Is a turnaround measured in sales growth, or change in the rate of sales growth? Profit growth? Total return? All of these? Over what timeframes?

I'm curious, because when a firm like GM is claiming to already succeeding at its "turnaround," and then I hear and read analysis that casts doubt on their actual sales to end users, it gives me pause. It makes me think the entire concept has become a self-serving one.

And what about Alan Mulally's Ford Motor Company? It has a similar pattern to that of GM's stock price over the past five years, as the nearby chart illustrates. Twice in the past five years, its price has risen, only to slump, either quickly, or gradually over two and a half years.

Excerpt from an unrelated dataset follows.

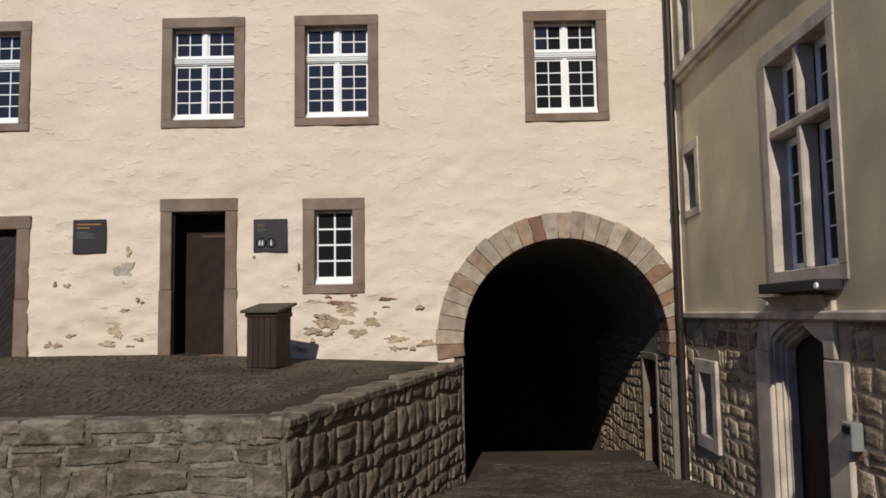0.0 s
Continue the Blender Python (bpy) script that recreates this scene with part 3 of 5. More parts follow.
bm = bmesh.new()
n = 8
for side_r in (0.085,):
    ring_a = [bm.verts.new((-11.72, EAVE_Y - 0.08 + side_r * math.cos(math.pi + math.pi * k / n), EAVE_Z + 0.02 + side_r * math.sin(math.pi + math.pi * k / n))) for k in range(n + 1)]
    ring_b = [bm.verts.new((16.3, v0.co.y, v0.co.z)) for v0 in ring_a]
    for k in range(n):
        bm.faces.new((ring_a[k], ring_a[k + 1], ring_b[k + 1], ring_b[k]))
    bm.faces.new(ring_a)
bmesh.ops.solidify(bm, geom=bm.faces[:], thickness=0.006)
part("gutter", bm, DARK_METAL, wing, "dark half-round gutter")
bm = bmesh.new()
tube(bm, [(-11.5, EAVE_Y + 0.06, EAVE_Z + 0.30), (16, EAVE_Y + 0.06, EAVE_Z + 0.30)], 0.018, 8)
tube(bm, [(-11.5, EAVE_Y + 0.06, EAVE_Z + 0.20), (16, EAVE_Y + 0.06, EAVE_Z + 0.20)], 0.014, 8)
guard = part("snow_guard", bm, DARK_METAL, wing, "dark metal snow guard rail")
for x in steps([-11.3, 15.5], 0.95):
    bm = bmesh.new()
    tube(bm, [(x, EAVE_Y + 0.25, EAVE_Z + 0.2), (x, EAVE_Y + 0.06, EAVE_Z + 0.20), (x, EAVE_Y + 0.06, EAVE_Z + 0.36)], 0.014, 6)
    part("bracket", bm, DARK_METAL, guard)


def dormer(x):
    """A small roofed dormer with white cheeks to its window."""
    w, y, zb, zt = 0.43, 0.45, 13.48, 14.50
    dm = part("dormer", boxes((x - w, x + w, y + 0.06, y + 3.0, zb, zt - 0.06)), SLATE, wing, "slate-hung dormer with white window")
    bm = boxes((x - w, x - w + 0.14, y, y + 0.07, zb, zt - 0.12), (x + w - 0.14, x + w, y, y + 0.07, zb, zt - 0.12), (x - w + 0.14, x - w + 0.21, y + 0.03, y + 0.09, zb, zt - 0.12), (x + w - 0.21, x + w - 0.14, y + 0.03, y + 0.09, zb, zt - 0.12), (x - w, x + w, y, y + 0.07, zt - 0.12, zt - 0.03), (x - w - 0.02, x + w + 0.02, y - 0.05, y + 0.07, zb - 0.03, zb + 0.06))
    light_grid(bm, dm, x - w + 0.21, x + w - 0.21, zb + 0.06, zt - 0.14, 2, 3, y + 0.05, bar=0.018, edge=0.04)
    part("window_frame", bm, WHITE, dm, "white painted dormer front")
    bm = bmesh.new()
    e, p = w + 0.09, zt + 0.36
    a = [bm.verts.new(q) for q in ((x - e, y - 0.12, zt - 0.05), (x + e, y - 0.12, zt - 0.05), (x + e, y + 3.2, zt - 0.05), (x - e, y + 3.2, zt - 0.05), (x, y + 0.05, p), (x, y + 3.2, p),
                                    (x - e, y - 0.12, zt - 0.11), (x + e, y - 0.12, zt - 0.11), (x + e, y + 3.2, zt - 0.11), (x - e, y + 3.2, zt - 0.11))]
    for f in ((0, 1, 4), (1, 2, 5, 4), (3, 0, 4, 5), (2, 3, 5), (6, 7, 1, 0), (7, 8, 2, 1), (9, 6, 0, 3), (6, 9, 8, 7)):
        bm.faces.new([a[i] for i in f])
    part("dormer_roof", bm, SLATE, dm, "small hipped slate roof")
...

My own preference is to call a "turnaround" when a company's sales growth has placed it among the top large-cap or S&P companies on that measure, consistently, for several years. I feel the same about total returns. A few months, or even a year, of temporary sales growth and stock price rise does not, to me, sufficiently exceed normal S&P500 standard deviations from average performance to constitute anything more than random behavior.

For me, there's way too much going on in the auto sector to allow either Ford or GM to qualify for my portfolios any time soon. A genuine resurgence in sales, with accompanying profits that meet investors' expectations, over enough time to demonstrate lasting changes, not just one year's new models or one-off cost savings, will be required.

My portfolio strategy invests in companies which exhibit the hallmarks of consistently superior sales growth and total returns, not short-term gains, or long-term business uncertainty and inconsistencies in performance.